Education in Sudan is free and compulsory for children aged 6 to 13 years. Primary education consists of eight years, followed by three years of secondary education. The former educational ladder 6 + 3 + 3 was changed in 1990. The primary language at all levels is Arabic. Schools are concentrated in urban areas; many in the West have been damaged or destroyed by years of civil war. In 2001 the World Bank estimated that primary enrollment was 46 percent of eligible pupils and 21 percent of secondary students. Enrollment varies widely, falling below 20 percent in some provinces. The literacy rate is 70.2% of total population, male: 79.6%, female: 60.8%.

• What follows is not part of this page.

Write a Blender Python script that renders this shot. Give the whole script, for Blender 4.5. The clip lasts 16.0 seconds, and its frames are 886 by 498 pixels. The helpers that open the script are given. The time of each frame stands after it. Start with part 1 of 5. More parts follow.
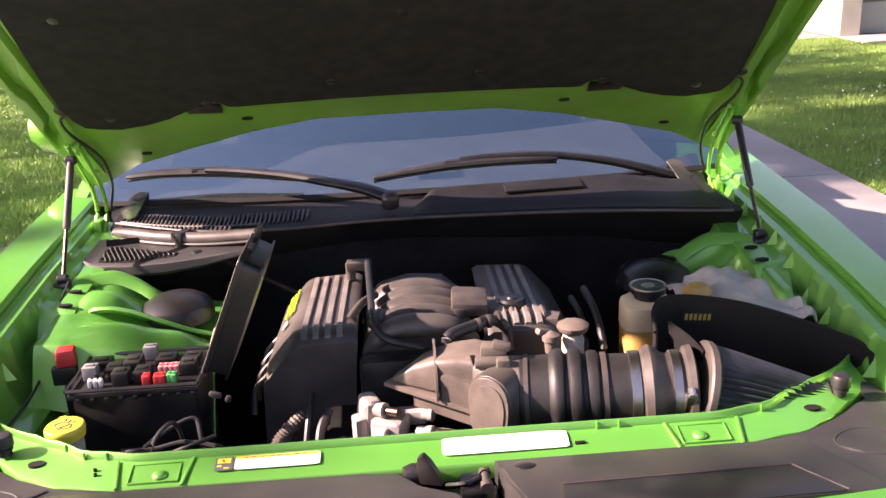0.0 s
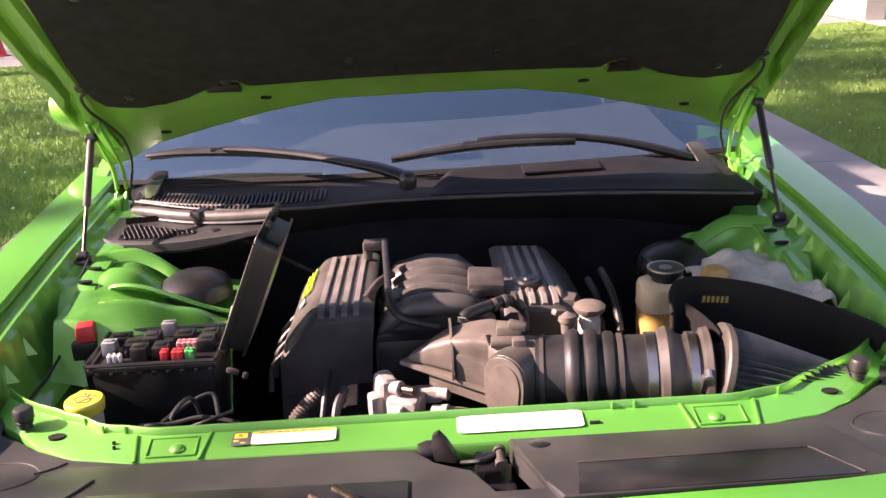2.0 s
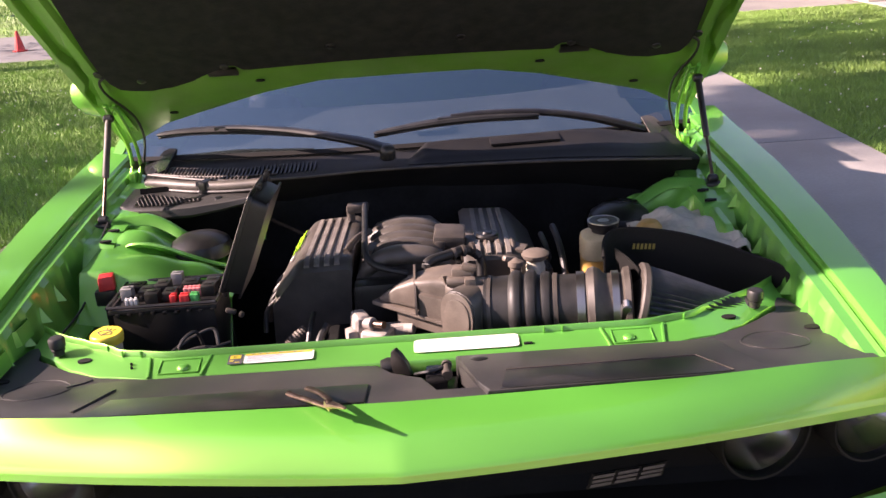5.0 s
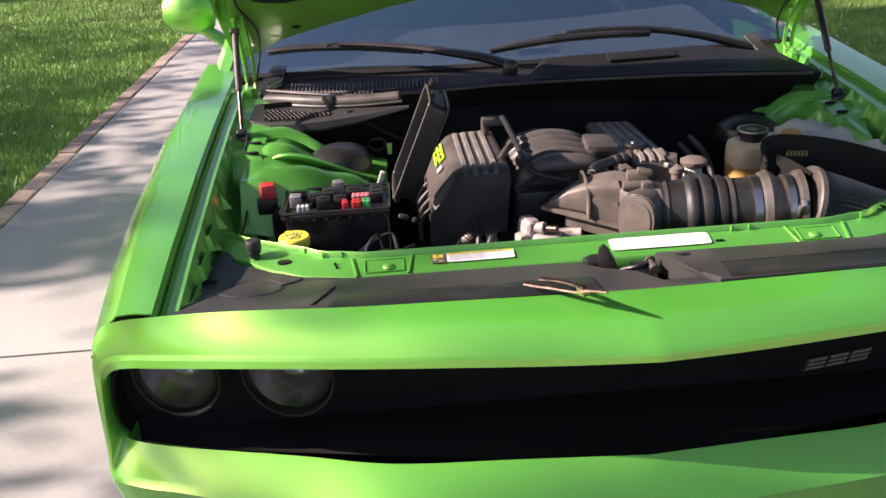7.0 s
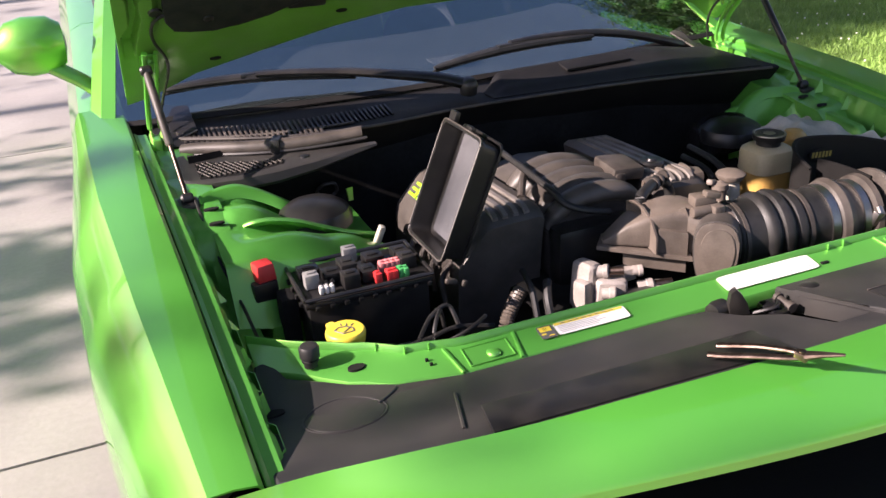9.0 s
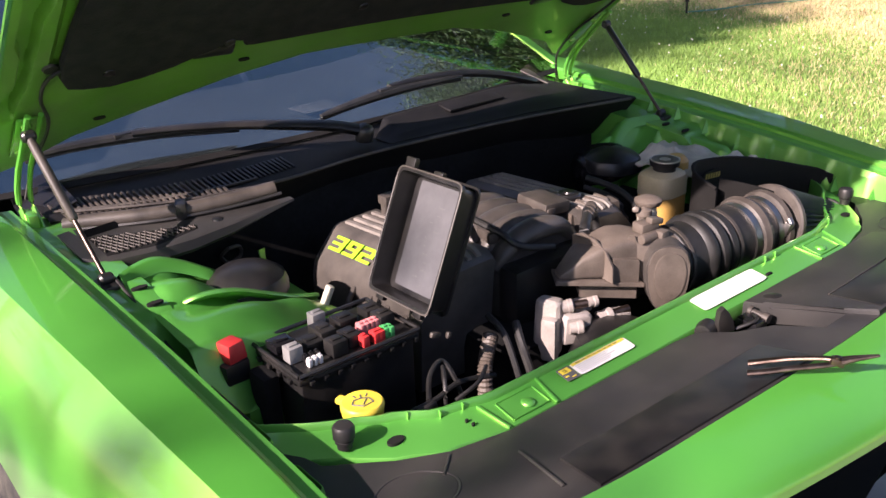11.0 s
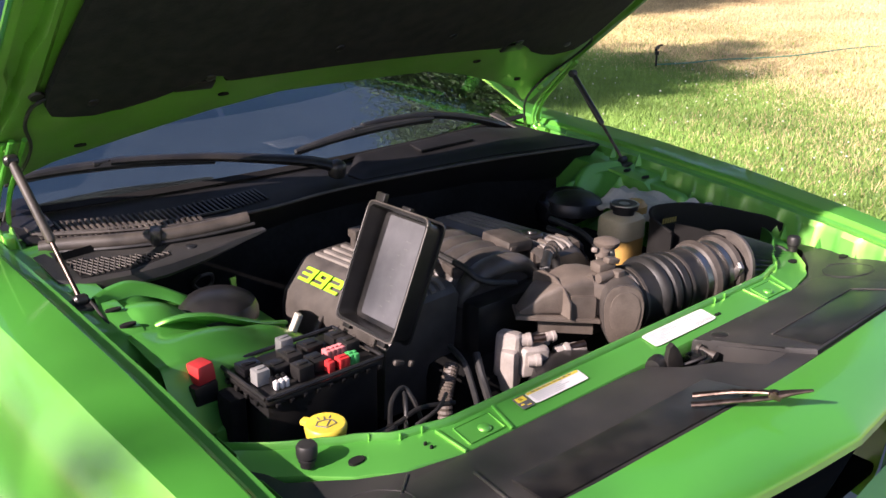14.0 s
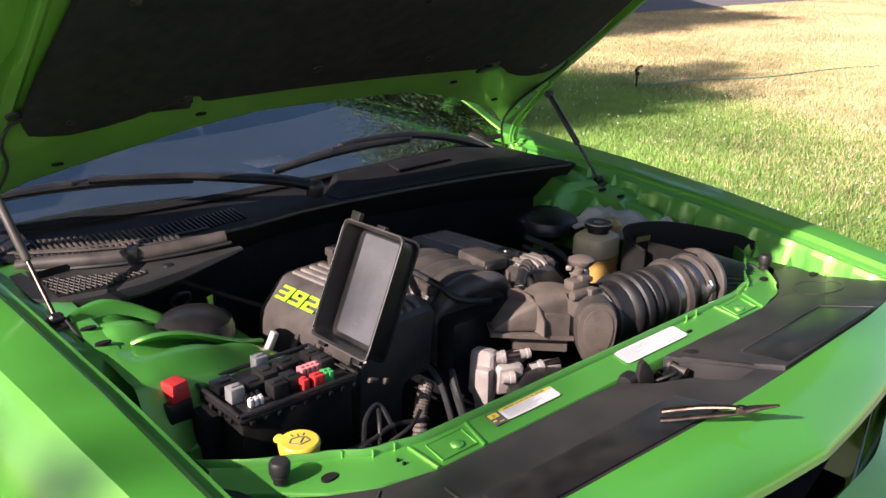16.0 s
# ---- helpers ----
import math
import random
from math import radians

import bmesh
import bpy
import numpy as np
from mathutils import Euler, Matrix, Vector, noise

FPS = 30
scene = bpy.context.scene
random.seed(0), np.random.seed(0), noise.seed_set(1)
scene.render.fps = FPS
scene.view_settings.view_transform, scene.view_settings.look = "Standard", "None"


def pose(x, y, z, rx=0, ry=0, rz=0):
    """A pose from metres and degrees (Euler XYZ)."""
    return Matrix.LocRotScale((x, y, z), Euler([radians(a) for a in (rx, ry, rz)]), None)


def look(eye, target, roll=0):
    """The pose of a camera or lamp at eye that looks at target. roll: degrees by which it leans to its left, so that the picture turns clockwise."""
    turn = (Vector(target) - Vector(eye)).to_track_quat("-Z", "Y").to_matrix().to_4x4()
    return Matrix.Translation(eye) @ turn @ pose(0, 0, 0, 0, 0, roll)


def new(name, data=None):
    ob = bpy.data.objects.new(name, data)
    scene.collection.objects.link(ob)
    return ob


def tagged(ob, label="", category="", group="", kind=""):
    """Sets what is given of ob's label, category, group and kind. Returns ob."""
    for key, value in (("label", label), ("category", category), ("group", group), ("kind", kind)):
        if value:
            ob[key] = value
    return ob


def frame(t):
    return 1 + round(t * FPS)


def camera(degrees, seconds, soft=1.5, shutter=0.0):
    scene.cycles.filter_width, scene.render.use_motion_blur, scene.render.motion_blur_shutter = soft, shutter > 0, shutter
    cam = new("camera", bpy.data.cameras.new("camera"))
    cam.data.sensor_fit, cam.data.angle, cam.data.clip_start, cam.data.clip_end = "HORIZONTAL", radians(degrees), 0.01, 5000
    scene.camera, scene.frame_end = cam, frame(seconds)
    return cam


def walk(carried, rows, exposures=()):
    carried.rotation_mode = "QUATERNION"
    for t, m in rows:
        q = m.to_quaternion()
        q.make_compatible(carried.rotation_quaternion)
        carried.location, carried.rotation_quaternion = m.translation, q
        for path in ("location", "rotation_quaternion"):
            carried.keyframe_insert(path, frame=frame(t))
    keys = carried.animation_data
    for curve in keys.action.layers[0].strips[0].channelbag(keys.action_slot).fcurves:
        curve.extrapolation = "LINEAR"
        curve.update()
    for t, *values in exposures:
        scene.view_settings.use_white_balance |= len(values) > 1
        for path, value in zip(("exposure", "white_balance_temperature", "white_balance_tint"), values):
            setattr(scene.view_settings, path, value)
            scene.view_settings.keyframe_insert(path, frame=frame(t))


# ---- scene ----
cam = camera(53.0, 16.0)
EXPOSURES = [(0.0, 2.22, 7100, 44), (3.0, 2.10, 7000, 42), (5.5, 1.75, 6800, 37), (6.5, 1.56, 6600, 31), (8.0, 1.52, 6450, 29), (11.0, 1.40, 6350, 32), (14.5, 1.22, 6250, 29), (16.0, 1.15, 6250, 28)]
PATH = [
    (0, (-0.014, -1.151, 1.545), (0.061, 0.741, 0.901), -3.0),
    (0.5, (-0.009, -1.151, 1.543), (0.035, 0.739, 0.893), -3.4),
    (1, (-0.005, -1.15, 1.546), (0.001, 0.742, 0.898), -3.6),
    (1.5, (-0.01, -1.154, 1.542), (-0.009, 0.738, 0.896), -3.6),
    (2, (-0.013, -1.154, 1.537), (0.02, 0.728, 0.862), -2.9),
    (2.5, (-0.006, -1.16, 1.535), (0.08, 0.715, 0.846), -2.5),
    (3, (0.001, -1.162, 1.535), (0.134, 0.704, 0.829), -2.7),
    (3.2, (0.007, -1.156, 1.531), (0.146, 0.707, 0.818), -2.8),
    (5.3, (0.085, -1.479, 1.559), (0.062, 0.396, 0.865), -4.1),
    (5.5, (0.03, -1.511, 1.558), (0.003, 0.362, 0.857), -4.1),
    (6, (-0.144, -1.598, 1.551), (-0.157, 0.249, 0.784), -4.2),
    (6.5, (-0.251, -1.591, 1.537), (-0.238, 0.237, 0.726), -3.0),
    (7, (-0.354, -1.482, 1.53), (-0.275, 0.341, 0.711), -3.3),
    (7.5, (-0.461, -1.371, 1.524), (-0.261, 0.439, 0.698), -3.2),
    (8, (-0.605, -1.274, 1.521), (-0.24, 0.506, 0.686), -2.9),
    (8.2, (-0.671, -1.229, 1.53), (-0.241, 0.531, 0.684), -3.0),
    (10.3, (-1.018, -0.799, 1.536), (-0.062, 0.761, 0.73), -3.6),
    (10.5, (-1.066, -0.785, 1.537), (-0.047, 0.739, 0.738), -3.4),
    (11, (-1.139, -0.774, 1.535), (0.024, 0.652, 0.749), -2.0),
    (11.5, (-1.159, -0.791, 1.537), (0.08, 0.574, 0.762), -0.6),
    (12, (-1.156, -0.81, 1.53), (0.083, 0.549, 0.745), -0.2),
    (12.5, (-1.154, -0.814, 1.535), (0.099, 0.542, 0.767), -0.2),
    (13, (-1.159, -0.823, 1.545), (0.104, 0.533, 0.792), -0.1),
    (13.5, (-1.164, -0.83, 1.548), (0.101, 0.537, 0.819), 0.5),
    (14, (-1.177, -0.831, 1.547), (0.06, 0.576, 0.847), 0.5),
    (14.5, (-1.178, -0.833, 1.548), (0.053, 0.582, 0.855), 0.6),
    (15, (-1.178, -0.839, 1.549), (0.064, 0.572, 0.865), 0.7),
    (15.5, (-1.178, -0.849, 1.552), (0.08, 0.554, 0.883), 0.6),
    (16, (-1.176, -0.855, 1.552), (0.097, 0.539, 0.893), 0.8),
]
walk(cam, [(t, look(eye, target, roll)) for t, eye, target, roll in PATH], EXPOSURES)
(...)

Sudan has 19 universities; instruction is primarily in Arabic. Education at the secondary and university levels has been seriously hampered by the requirement that most males perform military service before completing their education.[145] Changes encouraged by president Al-Bashir alienated many researchers: the official language of instruction in universities was changed from English to Arabic and Islamic courses became mandatory. Internal science funding withered.[146] According to UNESCO, more than 3000 Sudanese researchers left the country between 2002 and 2014. By 2013, the country had a mere 19 researchers for every 100,000 citizens, or 1/30 the ratio of Egypt, according to the Sudanese National Centre for Research. In 2015, Sudan published only about 500 scientific papers.